> [Records to process]:
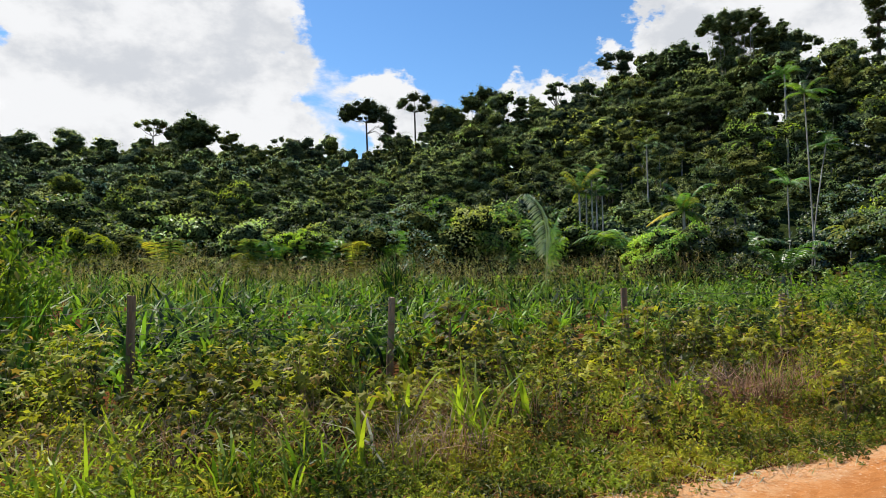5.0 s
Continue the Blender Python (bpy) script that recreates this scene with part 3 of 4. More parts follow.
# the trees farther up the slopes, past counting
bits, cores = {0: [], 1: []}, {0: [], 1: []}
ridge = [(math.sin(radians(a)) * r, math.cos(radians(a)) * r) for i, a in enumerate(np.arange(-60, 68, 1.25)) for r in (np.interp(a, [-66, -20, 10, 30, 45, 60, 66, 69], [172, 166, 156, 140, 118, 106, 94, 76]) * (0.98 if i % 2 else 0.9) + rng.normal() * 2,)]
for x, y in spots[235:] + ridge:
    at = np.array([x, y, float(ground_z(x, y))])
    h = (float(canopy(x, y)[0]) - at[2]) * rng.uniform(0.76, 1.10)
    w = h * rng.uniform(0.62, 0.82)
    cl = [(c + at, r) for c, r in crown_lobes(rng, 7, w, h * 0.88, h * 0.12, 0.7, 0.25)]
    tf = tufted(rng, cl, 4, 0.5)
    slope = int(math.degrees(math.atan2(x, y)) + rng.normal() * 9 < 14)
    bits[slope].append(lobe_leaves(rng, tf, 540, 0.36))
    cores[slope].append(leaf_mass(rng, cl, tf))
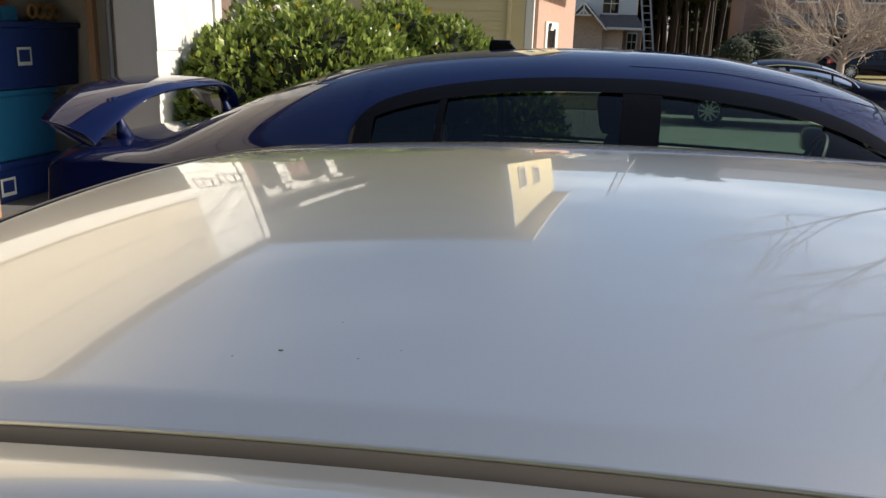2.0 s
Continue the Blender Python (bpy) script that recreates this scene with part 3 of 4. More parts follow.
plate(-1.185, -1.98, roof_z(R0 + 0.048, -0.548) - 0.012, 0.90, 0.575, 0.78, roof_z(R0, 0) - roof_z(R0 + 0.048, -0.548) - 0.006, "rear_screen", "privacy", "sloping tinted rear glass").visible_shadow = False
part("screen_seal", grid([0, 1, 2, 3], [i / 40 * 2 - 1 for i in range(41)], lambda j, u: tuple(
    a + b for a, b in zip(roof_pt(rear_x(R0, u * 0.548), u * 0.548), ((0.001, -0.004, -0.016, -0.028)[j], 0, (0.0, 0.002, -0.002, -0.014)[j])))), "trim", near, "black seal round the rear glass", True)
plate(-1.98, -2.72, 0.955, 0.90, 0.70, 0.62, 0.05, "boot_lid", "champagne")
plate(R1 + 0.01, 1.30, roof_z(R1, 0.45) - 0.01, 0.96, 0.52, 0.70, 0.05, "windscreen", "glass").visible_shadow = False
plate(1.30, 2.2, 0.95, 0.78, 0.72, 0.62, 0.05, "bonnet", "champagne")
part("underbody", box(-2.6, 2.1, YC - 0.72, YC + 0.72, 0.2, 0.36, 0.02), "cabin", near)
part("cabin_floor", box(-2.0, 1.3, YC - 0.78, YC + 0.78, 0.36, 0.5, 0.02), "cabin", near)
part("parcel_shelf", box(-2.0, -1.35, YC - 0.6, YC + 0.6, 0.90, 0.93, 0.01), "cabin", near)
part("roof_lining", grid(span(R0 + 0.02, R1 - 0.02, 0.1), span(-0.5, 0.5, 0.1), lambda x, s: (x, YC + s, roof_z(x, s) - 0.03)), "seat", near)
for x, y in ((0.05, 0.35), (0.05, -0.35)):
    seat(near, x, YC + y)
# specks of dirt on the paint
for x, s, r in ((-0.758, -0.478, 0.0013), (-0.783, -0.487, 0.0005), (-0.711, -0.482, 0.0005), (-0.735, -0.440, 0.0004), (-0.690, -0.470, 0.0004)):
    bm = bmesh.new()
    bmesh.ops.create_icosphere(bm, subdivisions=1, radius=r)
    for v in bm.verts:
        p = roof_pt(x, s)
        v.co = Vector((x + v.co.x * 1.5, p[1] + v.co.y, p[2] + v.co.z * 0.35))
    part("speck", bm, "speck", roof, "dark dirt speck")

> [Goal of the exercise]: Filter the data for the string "part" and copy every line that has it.

> [The answer]:
Continue the Blender Python (bpy) script that recreates this scene with part 3 of 4. More parts follow.
Continue the Blender Python (bpy) script that recreates this scene with part 3 of 4. More parts follow.
part("screen_seal", grid([0, 1, 2, 3], [i / 40 * 2 - 1 for i in range(41)], lambda j, u: tuple(
part("underbody", box(-2.6, 2.1, YC - 0.72, YC + 0.72, 0.2, 0.36, 0.02), "cabin", near)
part("cabin_floor", box(-2.0, 1.3, YC - 0.78, YC + 0.78, 0.36, 0.5, 0.02), "cabin", near)
part("parcel_shelf", box(-2.0, -1.35, YC - 0.6, YC + 0.6, 0.90, 0.93, 0.01), "cabin", near)
part("roof_lining", grid(span(R0 + 0.02, R1 - 0.02, 0.1), span(-0.5, 0.5, 0.1), lambda x, s: (x, YC + s, roof_z(x, s) - 0.03)), "seat", near)
    part("speck", bm, "speck", roof, "dark dirt speck")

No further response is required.